Leaders are well aware that their organization’s viability directly relates to its culture. Research shows that a whopping 92 percent of senior executives cite culture as a critical driver to their company, yet only 16 percent said their culture “is exactly where it should be.” While business leaders understand how culture transformation is a critical strategy for giving them a competitive edge, they tend to avoid embarking on it — because it involves risk, time and money.

Yet, people are an organization’s greatest asset, and leaders must create an environment where staff members feel they belong and can do their best work. Putting the time and effort into developing a culture that allows staff to work with the organization, not for it will result in less turn over, greater productivity, successful collaboration and buy-in to a shared vision.

A cultural evolution is a complex undertaking and isn’t something you hire a consultant to lead or that you buy off the shelf. It’s not an isolated series of posters, marketing statements or press releases. It’s a collectively defined value that embraces all team members as equals and invites immediate and creative feedback when processes or protocols hold anyone back.

If people within the organization don’t believe in the culture change, aren’t involved in it or simply don’t understand it, it will fail. To successfully prepare your organization for cultural evolution, put these things in place:

A sound business case for change. This will answer the “why this and why now?” questions and provide a foundation on which the activity required to deliver the change can be built. It’s not enough to simply say, “we need to change our culture.” There needs to be a sound rationale that people buy into.
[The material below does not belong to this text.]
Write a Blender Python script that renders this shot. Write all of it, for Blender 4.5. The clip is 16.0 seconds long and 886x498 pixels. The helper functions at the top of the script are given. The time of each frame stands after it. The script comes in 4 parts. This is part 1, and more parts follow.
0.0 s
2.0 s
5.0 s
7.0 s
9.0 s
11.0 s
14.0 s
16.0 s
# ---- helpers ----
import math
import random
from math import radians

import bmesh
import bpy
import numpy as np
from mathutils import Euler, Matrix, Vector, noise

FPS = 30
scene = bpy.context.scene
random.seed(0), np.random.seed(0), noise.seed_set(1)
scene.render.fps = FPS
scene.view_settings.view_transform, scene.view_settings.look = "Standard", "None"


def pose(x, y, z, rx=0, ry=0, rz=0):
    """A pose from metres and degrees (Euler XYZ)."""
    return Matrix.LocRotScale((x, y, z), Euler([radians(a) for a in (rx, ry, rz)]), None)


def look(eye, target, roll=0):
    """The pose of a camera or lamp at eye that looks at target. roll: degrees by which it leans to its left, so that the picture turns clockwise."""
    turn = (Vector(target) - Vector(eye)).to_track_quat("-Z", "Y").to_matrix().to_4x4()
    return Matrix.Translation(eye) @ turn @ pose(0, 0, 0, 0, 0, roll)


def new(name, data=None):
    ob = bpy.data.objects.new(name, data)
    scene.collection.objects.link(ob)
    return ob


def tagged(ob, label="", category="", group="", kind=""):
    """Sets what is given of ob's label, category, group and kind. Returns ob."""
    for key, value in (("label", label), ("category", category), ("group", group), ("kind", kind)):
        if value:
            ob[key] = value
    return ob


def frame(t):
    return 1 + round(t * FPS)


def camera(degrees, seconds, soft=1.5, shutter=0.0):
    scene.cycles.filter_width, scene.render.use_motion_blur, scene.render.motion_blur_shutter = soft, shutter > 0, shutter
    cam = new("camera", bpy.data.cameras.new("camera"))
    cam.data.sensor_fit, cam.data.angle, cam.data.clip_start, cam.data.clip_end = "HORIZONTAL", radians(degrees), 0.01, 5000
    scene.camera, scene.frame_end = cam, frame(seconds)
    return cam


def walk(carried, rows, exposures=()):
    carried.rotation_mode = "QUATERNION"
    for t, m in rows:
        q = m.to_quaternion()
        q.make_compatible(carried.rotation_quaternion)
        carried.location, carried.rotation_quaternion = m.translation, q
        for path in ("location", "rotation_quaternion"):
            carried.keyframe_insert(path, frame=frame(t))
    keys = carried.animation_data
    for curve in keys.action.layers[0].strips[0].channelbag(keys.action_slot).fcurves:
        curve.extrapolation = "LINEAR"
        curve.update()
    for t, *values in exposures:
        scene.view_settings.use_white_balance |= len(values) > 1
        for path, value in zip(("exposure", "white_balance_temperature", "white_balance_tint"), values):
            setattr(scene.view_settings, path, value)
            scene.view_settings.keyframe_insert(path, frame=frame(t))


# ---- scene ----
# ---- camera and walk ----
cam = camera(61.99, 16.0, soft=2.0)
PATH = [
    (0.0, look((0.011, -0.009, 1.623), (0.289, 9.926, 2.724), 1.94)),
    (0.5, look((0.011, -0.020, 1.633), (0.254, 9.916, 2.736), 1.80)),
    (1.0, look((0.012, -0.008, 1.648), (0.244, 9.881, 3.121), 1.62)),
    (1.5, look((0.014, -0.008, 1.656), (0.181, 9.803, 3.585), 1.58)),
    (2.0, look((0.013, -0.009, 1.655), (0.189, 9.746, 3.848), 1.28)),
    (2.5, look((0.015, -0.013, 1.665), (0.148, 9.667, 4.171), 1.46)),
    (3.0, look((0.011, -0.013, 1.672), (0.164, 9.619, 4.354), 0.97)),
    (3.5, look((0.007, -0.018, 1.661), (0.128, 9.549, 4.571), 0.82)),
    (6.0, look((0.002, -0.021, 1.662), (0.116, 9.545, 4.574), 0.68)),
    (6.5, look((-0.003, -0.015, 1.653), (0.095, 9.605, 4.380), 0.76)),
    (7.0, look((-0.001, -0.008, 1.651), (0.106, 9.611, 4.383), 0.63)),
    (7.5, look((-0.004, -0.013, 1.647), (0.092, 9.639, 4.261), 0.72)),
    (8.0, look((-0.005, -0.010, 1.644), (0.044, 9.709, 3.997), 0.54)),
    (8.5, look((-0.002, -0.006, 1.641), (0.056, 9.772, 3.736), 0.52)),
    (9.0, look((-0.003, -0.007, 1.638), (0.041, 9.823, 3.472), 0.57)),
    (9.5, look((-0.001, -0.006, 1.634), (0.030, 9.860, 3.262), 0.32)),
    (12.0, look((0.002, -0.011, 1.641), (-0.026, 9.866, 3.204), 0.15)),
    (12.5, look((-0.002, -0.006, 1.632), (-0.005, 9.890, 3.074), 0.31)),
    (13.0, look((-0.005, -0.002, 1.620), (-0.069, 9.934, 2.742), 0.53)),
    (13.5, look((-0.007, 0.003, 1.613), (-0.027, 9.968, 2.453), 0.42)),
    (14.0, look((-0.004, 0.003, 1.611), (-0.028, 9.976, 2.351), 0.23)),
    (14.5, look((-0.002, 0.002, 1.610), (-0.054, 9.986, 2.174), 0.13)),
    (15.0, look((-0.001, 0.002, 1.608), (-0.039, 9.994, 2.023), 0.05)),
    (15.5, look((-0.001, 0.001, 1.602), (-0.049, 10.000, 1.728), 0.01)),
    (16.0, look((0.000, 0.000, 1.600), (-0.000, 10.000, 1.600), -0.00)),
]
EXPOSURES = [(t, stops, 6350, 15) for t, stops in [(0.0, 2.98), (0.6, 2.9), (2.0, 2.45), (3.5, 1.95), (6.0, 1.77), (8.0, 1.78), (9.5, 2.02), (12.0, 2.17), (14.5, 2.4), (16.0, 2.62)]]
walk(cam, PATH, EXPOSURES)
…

Public accountability. A senior executive within the business who must throw his or her effort behind the activity and ensure it delivers what was promised in the case for change. This person will encourage all the other executives do their bit to ensure that the change happens.

A strong team. At the outset of the project, build a team to work collaboratively to deliver value (as outlined in the case for change) as quickly as possible to satisfy the needs of the organization. The team will be diverse and inclusive and may sometimes require external expertise to facilitate a process, followed by short bursts of inspiration, motivation and new thinking.

A strong vision and definition of the future state. To motivate and inspire a team and ensure that those using the outputs from the initiative understand what’s required of them, a vision, a set of values and a description of the future are required so that people understand what they’re asked to be a part of.

Clear, unambiguous communication. This should focus on the activities required to complete the initiative, but also on the personal change required to achieve success. I don’t mean an email or poster, in Comic Sans font pinned up on a noticeboard, but regular effort from those accountable for the cultural evolution.

Senior managers must model what they expect of others, hold everyone to the required behaviors and ensure they follow the new path forward. The goal is to inspire and motivate others across the organization to act as catalysts for continual change and to ensure that the culture never stagnates.